In an age of increasing distrust and apathy in democracies around the world, I’d like to see more of this. I’d like to see it extend to both the local level, and the international level, too. Local councils in the UK should be encouraged to make more use of social media. Larger bodies like the EU should be making better efforts in this space too – it’s all very well for them to stream proceedings online, but without a level of human interpretation of the jargon and dense documentation that comes out of the European Parliament, it’s very difficult for ordinary citizens to make sense of what goes on.

Pop quiz: does covering up a significant budget scandal in an intergovernmental body give opponents of that body less, or more, to complain about? Thanks to Google Translate I’ve been able to read a Swedish MEP’s blog entry on the subject

One of [my colleagues] argued for example that I should propose to discharge only to “avoid giving boost to European opposition before the European elections”. A hair-raising way of arguing, I think! This is exactly the opposite. If we do not take problems seriously and sweep justified criticism under the carpet, then we give arguments to the EU opponents!

I have to say that I agree – and more open attitudes like this would do a lot to improve public trust in the institutions that work for us.

IBM and the Twittersphere

This was one of those comments you start to write on someone else’s blog entry, which morphed into a post all of its own.

As an IBMer who Twitters, I’m pretty astonished that the company hit this list of “brands that suck on Twitter”… in common with Adam, Ed and Ryan’s comments on the post (which Ed follows up in a post of his own).

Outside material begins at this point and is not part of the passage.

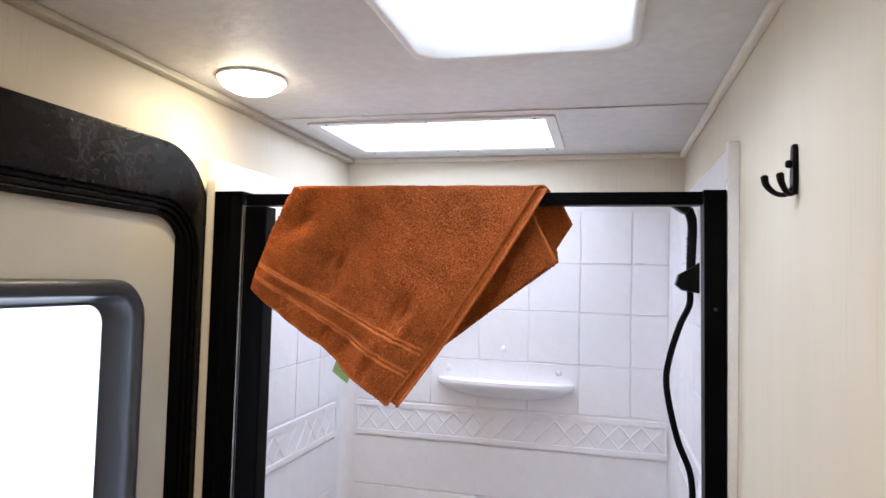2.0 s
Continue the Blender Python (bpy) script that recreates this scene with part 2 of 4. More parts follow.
def plank_material():
    """Grey-brown oak-look vinyl: long grain, knots, tone by plank."""
    m = bpy.data.materials.new("oak_look_vinyl_plank")
    m.use_nodes = True
    n, l = m.node_tree.nodes, m.node_tree.links
    b = n["Principled BSDF"]
    tc, oi = n.new("ShaderNodeTexCoord"), n.new("ShaderNodeObjectInfo")
    off = n.new("ShaderNodeVectorMath")
    off.operation = "MULTIPLY_ADD"
    off.inputs[1].default_value = (7, 31, 0)
    l.new(oi.outputs["Random"], off.inputs[0])
    l.new(tc.outputs["Object"], off.inputs[2])
    mp = n.new("ShaderNodeMapping")
    mp.inputs["Scale"].default_value = (1, 0.05, 1)
    l.new(off.outputs["Vector"], mp.inputs["Vector"])
    grain = n.new("ShaderNodeTexNoise")
    grain.inputs["Scale"].default_value, grain.inputs["Detail"].default_value, grain.inputs["Distortion"].default_value = 95, 6, 0.9
    l.new(mp.outputs["Vector"], grain.inputs["Vector"])
    broad = n.new("ShaderNodeTexNoise")
    broad.inputs["Scale"].default_value, broad.inputs["Detail"].default_value, broad.inputs["Distortion"].default_value = 11, 4, 1.2
    mp2 = n.new("ShaderNodeMapping")
    mp2.inputs["Scale"].default_value = (1, 0.28, 1)
    l.new(off.outputs["Vector"], mp2.inputs["Vector"])
    l.new(mp2.outputs["Vector"], broad.inputs["Vector"])
    ramp = n.new("ShaderNodeValToRGB")
    e = ramp.color_ramp.elements
    e[0].position, e[0].color = 0.32, (0.215, 0.126, 0.054, 1)
    e[1].position, e[1].color = 0.64, (0.42, 0.268, 0.124, 1)
    mid = ramp.color_ramp.elements.new(0.46)
    mid.color = (0.315, 0.194, 0.085, 1)
    l.new(grain.outputs["Fac"], ramp.inputs["Fac"])
    mixb = n.new("ShaderNodeMix")
    mixb.data_type, mixb.blend_type = "RGBA", "MULTIPLY"
    tone = n.new("ShaderNodeValToRGB")
    tone.color_ramp.elements[0].position, tone.color_ramp.elements[0].color = 0.36, (0.62, 0.61, 0.60, 1)
    tone.color_ramp.elements[1].position, tone.color_ramp.elements[1].color = 0.62, (1.15, 1.12, 1.08, 1)
    l.new(broad.outputs["Fac"], tone.inputs["Fac"])
    mixb.inputs["Factor"].default_value = 1
    l.new(ramp.outputs["Color"], mixb.inputs["A"])
    l.new(tone.outputs["Color"], mixb.inputs["B"])
    knot = n.new("ShaderNodeTexVoronoi")
    knot.voronoi_dimensions = "2D"
    knot.inputs["Scale"].default_value = 6.0
    mp3 = n.new("ShaderNodeMapping")
    mp3.inputs["Scale"].default_value = (1, 0.55, 1)
    l.new(off.outputs["Vector"], mp3.inputs["Vector"])
    l.new(mp3.outputs["Vector"], knot.inputs["Vector"])
    kr = n.new("ShaderNodeMapRange")
    kr.inputs["From Min"].default_value, kr.inputs["From Max"].default_value = 0.02, 0.13
    kr.inputs["To Min"].default_value, kr.inputs["To Max"].default_value = 0.75, 0.0
    l.new(knot.outputs["Distance"], kr.inputs["Value"])
    mixk = n.new("ShaderNodeMix")
    mixk.data_type = "RGBA"
    mixk.inputs["B"].default_value = (0.060, 0.032, 0.015, 1)
    l.new(kr.outputs["Result"], mixk.inputs["Factor"])
    l.new(mixb.outputs["Result"], mixk.inputs["A"])
    hsv = n.new("ShaderNodeHueSaturation")
    mo = n.new("ShaderNodeMapRange")
    mo.inputs["To Min"].default_value, mo.inputs["To Max"].default_value = 0.85, 1.2
    l.new(oi.outputs["Random"], mo.inputs["Value"])
    l.new(mo.outputs["Result"], hsv.inputs["Value"])
    l.new(mixk.outputs["Result"], hsv.inputs["Color"])
    l.new(hsv.outputs["Color"], b.inputs["Base Color"])
    b.inputs["Roughness"].default_value = 0.42
    bp = n.new("ShaderNodeBump")
    bp.inputs["Distance"].default_value = 0.0008
    l.new(grain.outputs["Fac"], bp.inputs["Height"])
    l.new(bp.outputs["Normal"], b.inputs["Normal"])
    return m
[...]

I’ve spoken about the organisation’s engagement with social media of all kinds before. Looking at my own Twitter usage, I would guess that of my current ~500 followers/followees, a fair percentage of them are folks from across the company I want to keep in touch with, or people that share common technology interests that I want to learn from or that are watching and listening to me. I have search feeds set up for topics of interest (products, brand names, etc.) in my feedreader and make an effort to check what people are saying about our stuff – where necessary I highlight those comments to people internally, or try to talk to the original commenter. I’ve observed IBMers using Twitter to build communities and connections across the company, and with both customers and others outside it too.

I guess that the original post bases the assessment on the @IBM account alone, and reaches the conclusions it does… but look at all the ways in which we use social media and you might arrive at a different endpoint. I’d say we’re listening, engaging, talking, and take these communities seriously.

Adam Christensen sums it up neatly in his comment on the original post, also re-quoted by Ed Brill:

IBM is nothing more than a collection of a gazillion individual IBMers. Really smart ones for the most part, I think. And thousands of those folks are on Twitter. So rather than have a centralized – yet generic – IBM account, we’ve opted for a decentralized approach and let those many individuals be the IBM face to the Twitter world.

Actually that has been our approach with social networks from the outset. If there was a single @IBM account that tweeted about everything that the company touches it would be pretty noisy – our business is diverse. Instead, you can choose to engage with individuals and what their individual voices offer. I think it’s a nice way of working, and I like that my company trusts us to be out there.